How will you solve the data conundrum? Some bank leaders are looking to their IT department while other executives are seeking fintech for a solution. If data analytics is on your strategic roadmap, here are some insights that could aid in your decision-making. A good place to start this decision journey is with a business case analysis that considers:

  • What does the bank want to achieve or solve?
  • Who are the users of the information?
  • Who is currently creating reports, charts and graphs in the institution today? Is this a siloed activity?
  • What is the timeline for the project?
  • How much will this initiative cost?
  • How unique are the bank’s needs and issues to solve?

Assessing how much time is spent creating meaningful reports and whether that is the best use of a specific employee’s time is critical to the evaluation. In many cases, highly compensated individuals spend hours creating reports and dashboards, leaving them with little time for analyzing the information and acting on the conclusions from the reports. In institutions where this reporting is done in silos across multiple departments and business units, a single source of truth is often a primary motivator for expanding data capabilities.

Prebuilt tools typically offer banks a faster deployment time, yielding a quicker readiness for use in the bank’s data strategy, along with a lower upfront cost compared to hiring developers. Vendors often employ specialized technical resources, minimizing ongoing system administration and eliminating internal turnover risk that can plague “in house” development. Many of these providers use secure cloud technology that is faster and cheaper, and takes responsibility for integration issues.  

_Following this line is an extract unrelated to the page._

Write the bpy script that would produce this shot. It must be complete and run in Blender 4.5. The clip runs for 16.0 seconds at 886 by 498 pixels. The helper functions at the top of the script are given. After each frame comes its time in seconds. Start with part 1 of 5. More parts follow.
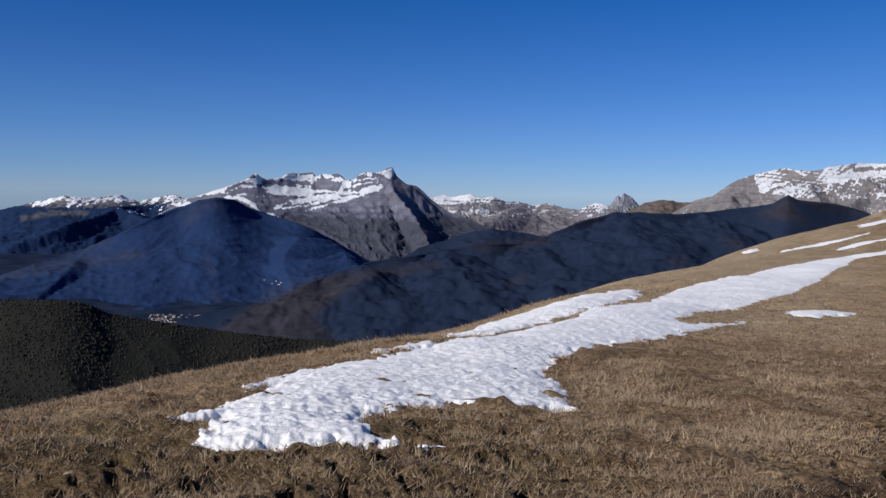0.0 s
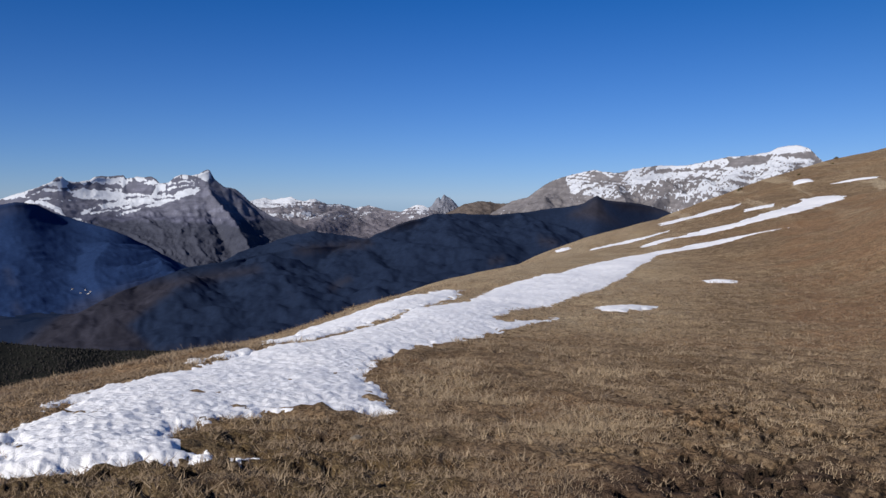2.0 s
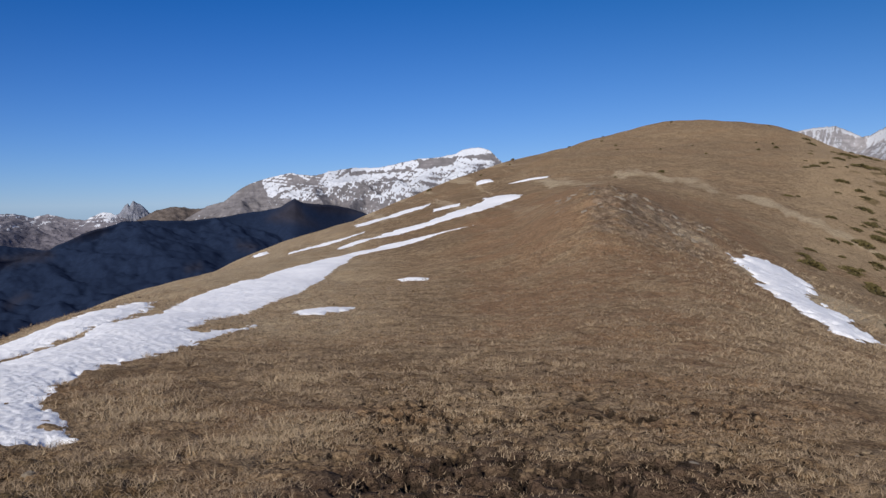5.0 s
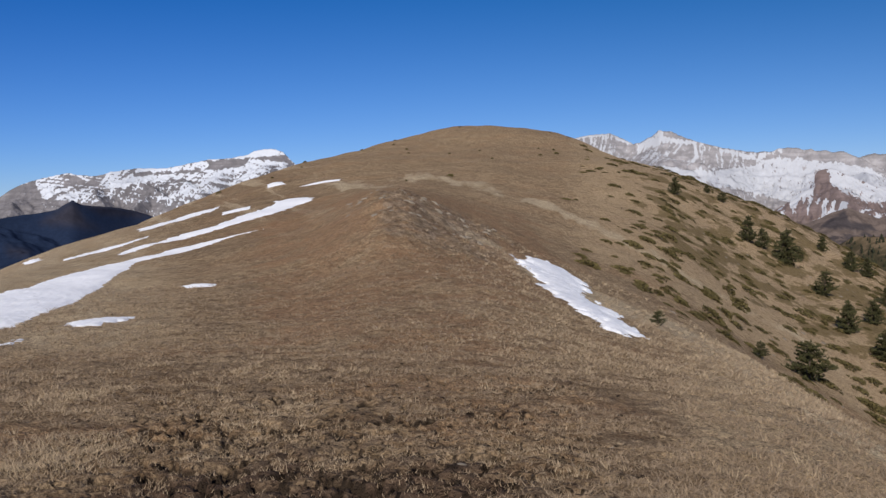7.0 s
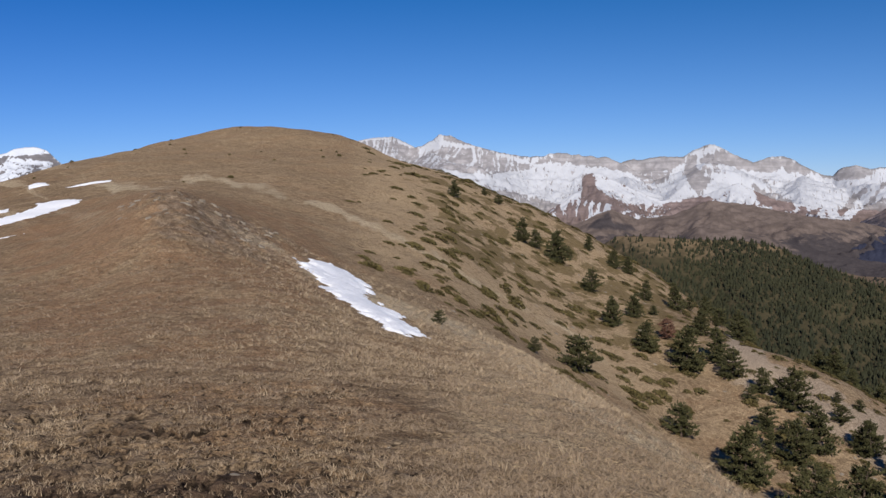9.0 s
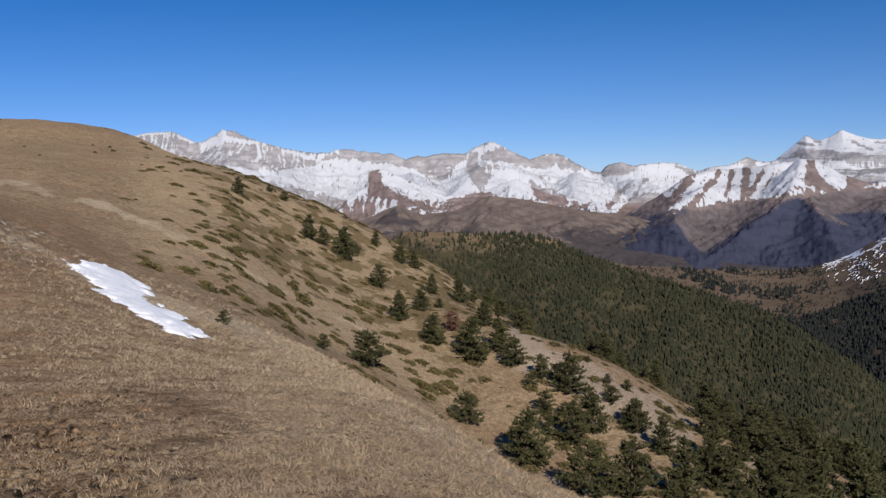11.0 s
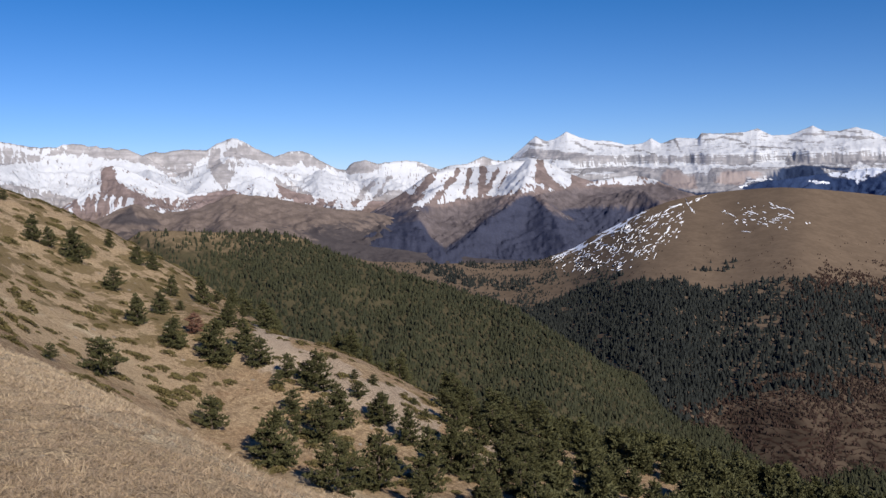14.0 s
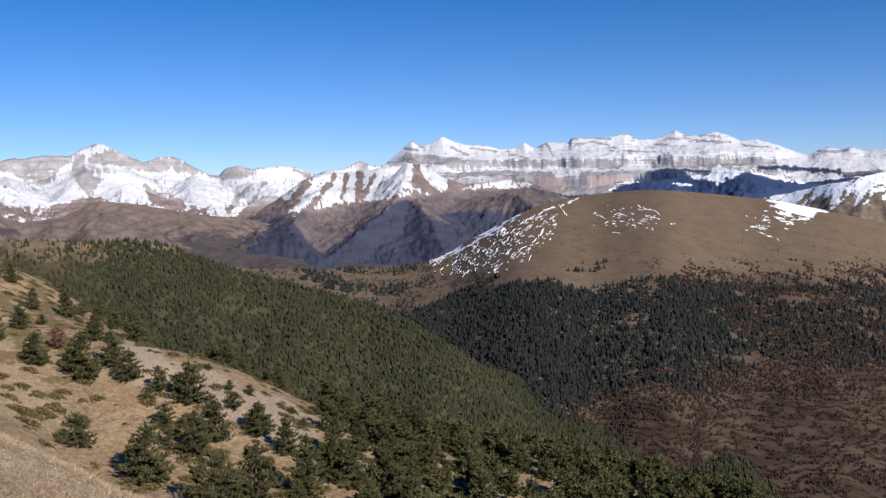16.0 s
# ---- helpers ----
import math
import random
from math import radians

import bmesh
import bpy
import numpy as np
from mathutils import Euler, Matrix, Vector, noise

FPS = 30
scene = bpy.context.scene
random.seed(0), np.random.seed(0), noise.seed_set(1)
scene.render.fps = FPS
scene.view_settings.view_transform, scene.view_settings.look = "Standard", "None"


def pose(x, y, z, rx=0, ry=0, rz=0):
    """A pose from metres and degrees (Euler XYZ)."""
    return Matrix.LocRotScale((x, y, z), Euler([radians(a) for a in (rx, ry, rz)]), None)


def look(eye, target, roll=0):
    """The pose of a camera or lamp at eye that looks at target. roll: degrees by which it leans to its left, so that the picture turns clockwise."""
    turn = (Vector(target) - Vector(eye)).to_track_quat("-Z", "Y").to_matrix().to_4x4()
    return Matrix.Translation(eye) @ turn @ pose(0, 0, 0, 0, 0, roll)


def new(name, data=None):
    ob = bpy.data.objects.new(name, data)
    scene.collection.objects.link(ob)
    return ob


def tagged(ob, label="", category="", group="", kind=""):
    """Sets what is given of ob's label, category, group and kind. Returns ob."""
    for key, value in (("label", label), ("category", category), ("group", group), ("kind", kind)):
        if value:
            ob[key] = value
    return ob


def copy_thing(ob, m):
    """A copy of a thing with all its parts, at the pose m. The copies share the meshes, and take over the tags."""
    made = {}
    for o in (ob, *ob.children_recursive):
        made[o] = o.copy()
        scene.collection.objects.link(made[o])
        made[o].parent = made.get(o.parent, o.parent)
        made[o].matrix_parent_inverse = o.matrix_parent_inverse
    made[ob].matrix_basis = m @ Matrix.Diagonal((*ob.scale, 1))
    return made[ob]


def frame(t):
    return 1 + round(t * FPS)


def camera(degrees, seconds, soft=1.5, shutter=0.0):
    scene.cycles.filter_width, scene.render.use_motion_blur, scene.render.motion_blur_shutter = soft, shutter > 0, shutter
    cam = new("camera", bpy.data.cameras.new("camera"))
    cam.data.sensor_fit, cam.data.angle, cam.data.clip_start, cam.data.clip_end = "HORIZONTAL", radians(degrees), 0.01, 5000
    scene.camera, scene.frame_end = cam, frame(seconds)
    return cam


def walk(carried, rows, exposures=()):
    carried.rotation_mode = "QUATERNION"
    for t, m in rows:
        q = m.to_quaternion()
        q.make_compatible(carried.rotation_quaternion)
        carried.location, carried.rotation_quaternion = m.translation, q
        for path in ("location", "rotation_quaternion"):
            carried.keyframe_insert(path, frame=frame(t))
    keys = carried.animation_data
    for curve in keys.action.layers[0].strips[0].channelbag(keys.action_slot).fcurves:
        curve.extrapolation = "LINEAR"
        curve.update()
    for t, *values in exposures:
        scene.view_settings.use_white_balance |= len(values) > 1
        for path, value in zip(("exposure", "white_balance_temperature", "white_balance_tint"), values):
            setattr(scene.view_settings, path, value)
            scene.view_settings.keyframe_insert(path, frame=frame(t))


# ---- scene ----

Purchased software is updated regularly with ongoing maintenance, functionality and new features to remain competitive, using feedback and experiences gained from working with institutions of varying size and complexity. Engaging a vendor can also free up the internal team’s resources so they can focus on the data use strategy and analyzing data following implementation. Purchased solutions typically promotes accessibility throughout the institution, allowing for broad usage.

But selecting the criteria is a critical and potentially time-consuming endeavor. Vendors may also offer limited customization options and pose potential for integration issues. Additionally, time-based subscriptions and licenses may experience cost growth over time; pricing based on users could make adoption across the institution more costly, lessening the overall effectiveness.

Building a data analytics tool offers the ability to customize and prioritize development efforts based on a bank’s specific needs; controllable data security, depending on what tools the bank uses for the build and warehousing; and a more readily modifiable budget.

But software development is not your bank’s core business. Building a solution could incur significant upfront and ongoing cost to develop; purchased tools appear to have a large price tag, but building a tool incurs often-overlooked costs like the cost of internal subject matter experts to guide development efforts, ongoing maintenance costs and the unknowns associated with software development. These project may require business intelligence and software development expertise, which can carry turnover risk if institutional knowledge leaves the bank.

Projects of this magnitude require continuous engagement from management subject matter experts. Bankers needed to provide the vision and banking content for the product — diverting management’s focus from other responsibilities. This can have a negative impact on company productivity.

Additionally, “in-house” created tools tend to continue to operate in data silos whereby the tool is accessible only to data team. Ongoing development and releases may be difficult for an internal team to manage, given their limited time and resources along with changing business priorities and staff turnover.

The question remains: Do you have the bandwidth and talent at your bank to take on a build project? These projects typically take longer than expected, experience budget overruns and often do not result in the desired business result. Your bank will need to make the choice that is best for your institution.